Of all the reviews I’ve written for C&G Monthly, I’ve never felt as conflicted as I did after typing up my summary of DJ Hero 2. I enjoyed the game, but I ran into a couple of crippling bugs that seemed to be unique to my console. Still, I can only grade games based on my own experiences and I feel that I have an obligation to assign scores that reflect flaws just as much as strengths.
I’m not trying to review DJ Hero again, and I’m not telling you that you shouldn’t like the game. The point is only that the low score was primarily a matter of principle, and it hints at something that’s been bothering me for a while.I happen to believe that a game developer’s single most important job is to ship a functional game to store shelves. To me, this is non-negotiable. Failing to deliver a game that works violates the traditional consumer-producer agreement.
Unfortunately, notions of quality control don’t seem to matter in gaming, a fact that has become particularly evident in the past month. Multiple AAA releases have appeared with game-breaking bugs that should have been fixed in QA. Fallout: New Vegas may be the most egregious offender – and you need only visit a New Vegas message board to know what I’m talking about – but it’s hardly an exception.
You can blame the publisher, or continue to insist that a game’s good parts outweigh the bad parts, but that kind of enabling behavior needs to stop. Now. Because things won’t get better until we refuse to justify subpar design and the excuses are holding the entire industry back.
Whether you’re making a movie, a play, or a game, there’s always an individual that gets paid to be the bad guy, someone who will step in and tell the director that some great ideas will have to be excised in order to meet budgets and schedules. That’s the reality of entertainment. Eventually, you stop adding new things and start polishing what you already have.
Good companies design for the deadline and are always conscious of the intended release date. Even Activision, which takes a lot of flak for pushing things out the door ahead of schedule, does a decent job of churning out competent games (DJ Hero 2 excepted). Neither Spider-Man: Shattered Dimensions nor Singularity was particularly innovative, but they were both solid titles without any game-breaking flaws.
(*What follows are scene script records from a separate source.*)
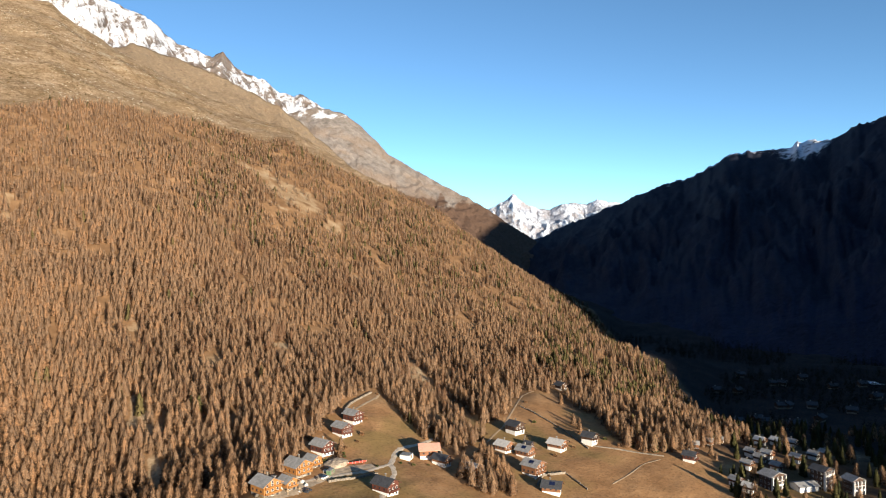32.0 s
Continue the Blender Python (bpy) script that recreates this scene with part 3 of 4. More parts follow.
def joined(*pieces):
    V, F, N, n = [], [], [], 0
    for v, f, lay in pieces:
        V.append(v), F.append(f + n), N.append(lay)
        n += len(v)
    return np.concatenate(V), np.concatenate(F), np.concatenate(N)


def scatter(spacing, r0, r1, az0, az1, seed):
    rng = np.random.default_rng(seed)
    g = np.arange(-1750, 1750, spacing)
    gx, gy = np.meshgrid(g, g)
    gx = gx + rng.uniform(-0.48, 0.48, gx.shape) * spacing
    gy = gy + rng.uniform(-0.48, 0.48, gy.shape) * spacing
    r, az = bearing(gx, gy)
    keep = (r > r0) & (r < r1) & (az > az0) & (az < az1)
    return gx[keep], gy[keep]


def tall(x, y):
    r, az = bearing(x, y)
    return np.interp(r, [330, 390, 600, 900, 1250], [12.5, 13.5, 13.0, 12.0, 10.5]) * np.interp(az, [24, 30], [1.0, 0.9]) * (1 + 0.2 * fbm(x / 70, y / 70, 3, 33))


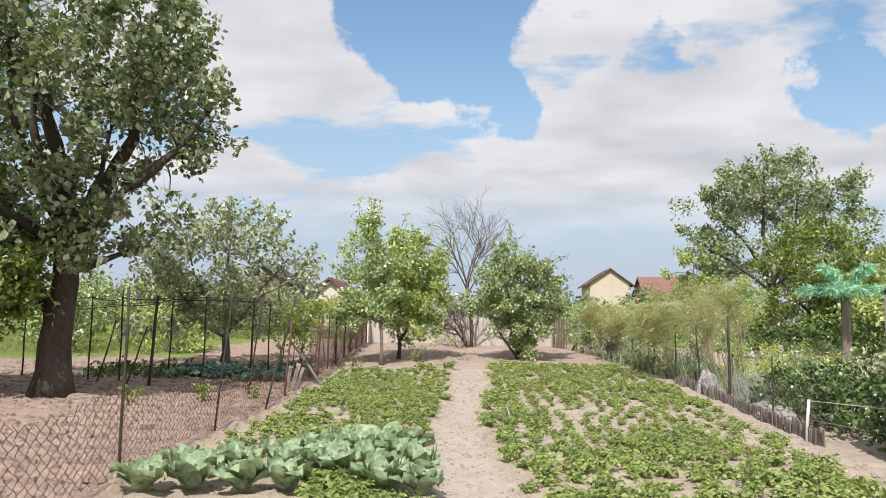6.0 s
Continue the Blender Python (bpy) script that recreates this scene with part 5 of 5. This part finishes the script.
for k, (dx, dy, w, h, ry) in enumerate(((-0.08, 0.0, 0.08, 0.5, 10), (0.02, 0.05, 0.09, 0.56, 14), (0.1, 0.08, 0.07, 0.48, 17))):
    ob = part("board", Heap().box((-w / 2, -0.014, -0.08), (w / 2, 0.014, h), None, 0.005).mesh("board", PALE_WOOD, False), boards_root)
    ob.matrix_local = pose(dx, dy, 0, 4, ry, 10 * k)
prop = new("wooden_prop", Heap().tube([(0, 0, -0.05), (-0.4, 0.15, 0.45), (-0.95, 0.4, 1.05)], 0.028, 7).mesh("wooden_prop", GREY_POST))
prop.location = (-4.85, 23.6, gz(-4.85, 23.6))
tagged(prop, "grey wooden pole propped slanting against the fence", "pole")
BLUE_MESH = [plant_mesh("cabbage_seedling", leaf_plant(60 + i, 6, 0.13, 0.16, 0.14, CABBAGE_FAR, 30)) for i in range(3)]
for k in range(44):
    x, y = -8.9 + 3.2 * rng.rand(), 24.2 + 1.6 * rng.rand()
    plant("cabbage_seedling", BLUE_MESH[k % 3], x, y, 1.2 + 0.5 * rng.rand(), 360 * rng.rand(), "blue-green young cabbage in the shaded row", "cabbage", "young cabbages in the plot")
stick = new("wooden_stick", Heap().tube([(0, 0, 0.02), (-0.02, 0.25, 0.12), (-0.06, 0.55, 0.2)], 0.016, 6).mesh("wooden_stick", PALE_WOOD))
stick.location = (-0.68, 18.4, gz(-0.68, 18.4))
tagged(stick, "pale wooden stick lying among the plants", "stick")
twig_heap = Heap()
for k in range(12):
    a = rng.rand() * 6.28
    twig_heap.tube(bend((0.2 * rng.randn(), 0.1 * rng.randn(), 0), (0.4 * math.cos(a), 0.4 * math.sin(a), 0.15 + 0.35 * rng.rand()), rng, 0.15, 5), 0.006, 4)
twig = new("dry_twigs", twig_heap.mesh("dry_twigs", STRAW))
twig.location = (-1.9, 31.5, gz(-1.9, 31.5))
tagged(twig, "small heap of dry twigs at the path's end", "twigs")
for k, (x, y) in enumerate(((-0.62, 8.8), (-0.6, 8.3), (-0.66, 7.4), (-0.7, 9.6))):
    h = Heap()
    for j in range(5):
        h.tube(bend((0.02 * j, 0, 0), (0.12 * rng.randn(), 0.12 * rng.randn(), 0.25 + 0.15 * rng.rand()), rng, 0.2, 5), np.linspace(0.006, 0.003, 5), 4)
    ob = new("dry_weed", h.mesh("dry_weed", STRAW))
    ob.location = (x, y, gz(x, y))
    tagged(ob, "dry straw-coloured stalks beside the path", "dead plant", "dry stalks by the path")


# ---- houses ----
def house(name, x, y, half, depth, wall_h, ridge, wall_mat, roof_mat, label, base, windows, eave=0.5):
    """A house whose gable looks to the garden: walls, two roof slopes with thickness, windows with frames."""
    root = empty(name, x, y, base, label=label, category="house")
    v = [(-half, 0, 0), (half, 0, 0), (half, 0, wall_h), (0, 0, ridge), (-half, 0, wall_h)]
    v += [(a, depth, c) for a, _, c in v]
    bm = bmesh.new()
    vs = [bm.verts.new(p) for p in v]
    for f in ((0, 1, 2, 3, 4), (9, 8, 7, 6, 5), (0, 4, 9, 5), (1, 6, 7, 2)):
        bm.faces.new([vs[i] for i in f])
    me = bpy.data.meshes.new("wall")
    bm.to_mesh(me)
    bm.free()
    me.materials.append(wall_mat)
    part("wall", me, root)
    slope = (ridge - wall_h) / half
    for s in (-1, 1):
        a, b = (half + eave) * s, 0
        za, zb = wall_h - slope * eave + 0.06, ridge + 0.06
        h = Heap()
        q = [(0, 1, 3, 2), (4, 6, 7, 5), (0, 2, 6, 4), (1, 5, 7, 3), (0, 4, 5, 1), (2, 3, 7, 6)]
        h.add([(a, -0.6, za), (b, -0.6, zb), (a, depth + 0.6, za), (b, depth + 0.6, zb), (a, -0.6, za + 0.25), (b, -0.6, zb + 0.25), (a, depth + 0.6, za + 0.25), (b, depth + 0.6, zb + 0.25)], q)
        part("roof", h.mesh("roof", roof_mat, False), root)
    for wx, wz, ww, wh in windows:
        pane = part("window", Heap().box((wx - ww / 2, -0.05, wz), (wx + ww / 2, 0.02, wz + wh)).mesh("window", GLASS, False), root)
        part("frame", Heap().box((wx - ww / 2 - 0.1, -0.08, wz - 0.12), (wx + ww / 2 + 0.1, -0.052, wz)).mesh("frame", WHITE_PAINT, False), pane)
    return root


house("house", 21.2, 150, 3.7, 13, 9.0, 11.6, CREAM, ROOF_BROWN, "cream rendered house with a brown gabled roof", 0.2, [(-2.2, 2.6, 1.3, 1.6), (2.2, 2.6, 1.3, 1.6)], 0.75)
red_house = house("house", 39.3, 158, 5.7, 11, 7.2, 10.6, CREAM, ROOF_RED, "cream house with a dull red roof", 0.2, [(-2, 2, 1.2, 1.5), (2, 2, 1.2, 1.5)], 0.7)
red_house.matrix_world = pose(39.3, 158, 0.2, 0, 0, 90)
house("house", -17.2, 82, 2.8, 8, 3.1, 5.2, WHITE_WALL, ROOF_BROWN, "pale rendered house with a brown tiled roof", 0.2, [(-0.9, 1.2, 0.9, 1.2), (0.9, 1.2, 0.9, 1.2)], 0.6)
house("barn", -28.6, 97.5, 3.3, 9, 5.6, 7.5, DARK_WOOD, GREEN_ROOF, "distant barn with a dark grey-green gabled roof", 0.2, [(-1.2, 1.6, 0.9, 1.2), (1.2, 1.6, 0.9, 1.2)], 0.6)
hut = empty("brick_shed", 13.9, 86.0, gz(13.9, 86), label="small orange brick shed with a brown roof", category="shed")
part("wall", Heap().box((-0.7, 0, -0.3), (0.7, 2.4, 3.1), None, 0.02).mesh("wall", BRICK, False), hut)
part("wall", Heap().box((0.71, 0.2, -0.3), (2.6, 2.4, 2.9), None, 0.02).mesh("wall", CREAM, False), hut)
part("roof", Heap().box((-0.9, -0.4, 3.1), (2.8, 2.8, 3.28), None, 0.04).mesh("roof", ROOF_BROWN, False), hut)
There’s something to be said for being able to deliver with that kind of consistency, in the same way that there’s something to be said for an action movie starring Jason Statham, and nobody is asking for perfection. Movies are filled with continuity errors and some bugs – like the invisible cougars in Red Dead Redemption – are more endearing than annoying.Even so, games should be held to certain standards for technical competency, and fan boy excuses don’t have any merit while other studios continue to create functional products.
Remember the version of X-Men Origins: Wolverine that leaked onto the Internet with incomplete special effects? Imagine the backlash if 20
Century Fox had released that version in theatres and told paying customers that CGI would available three weeks later. It’d be absurd, and the studio would rightfully receive a public flogging for offering a product that was only half done. Somehow, we’re giving game developers a free pass – and even showering them with praise – for being professionally irresponsible, and it’s nothing short of embarrassing. It lets developers know that not only will we allow them to walk all over us, we’ll ask them to put their cars in reverse and run over us again.
It’s time to start holding lazy developers accountable. I don’t care how awesome your game is if nobody can play it.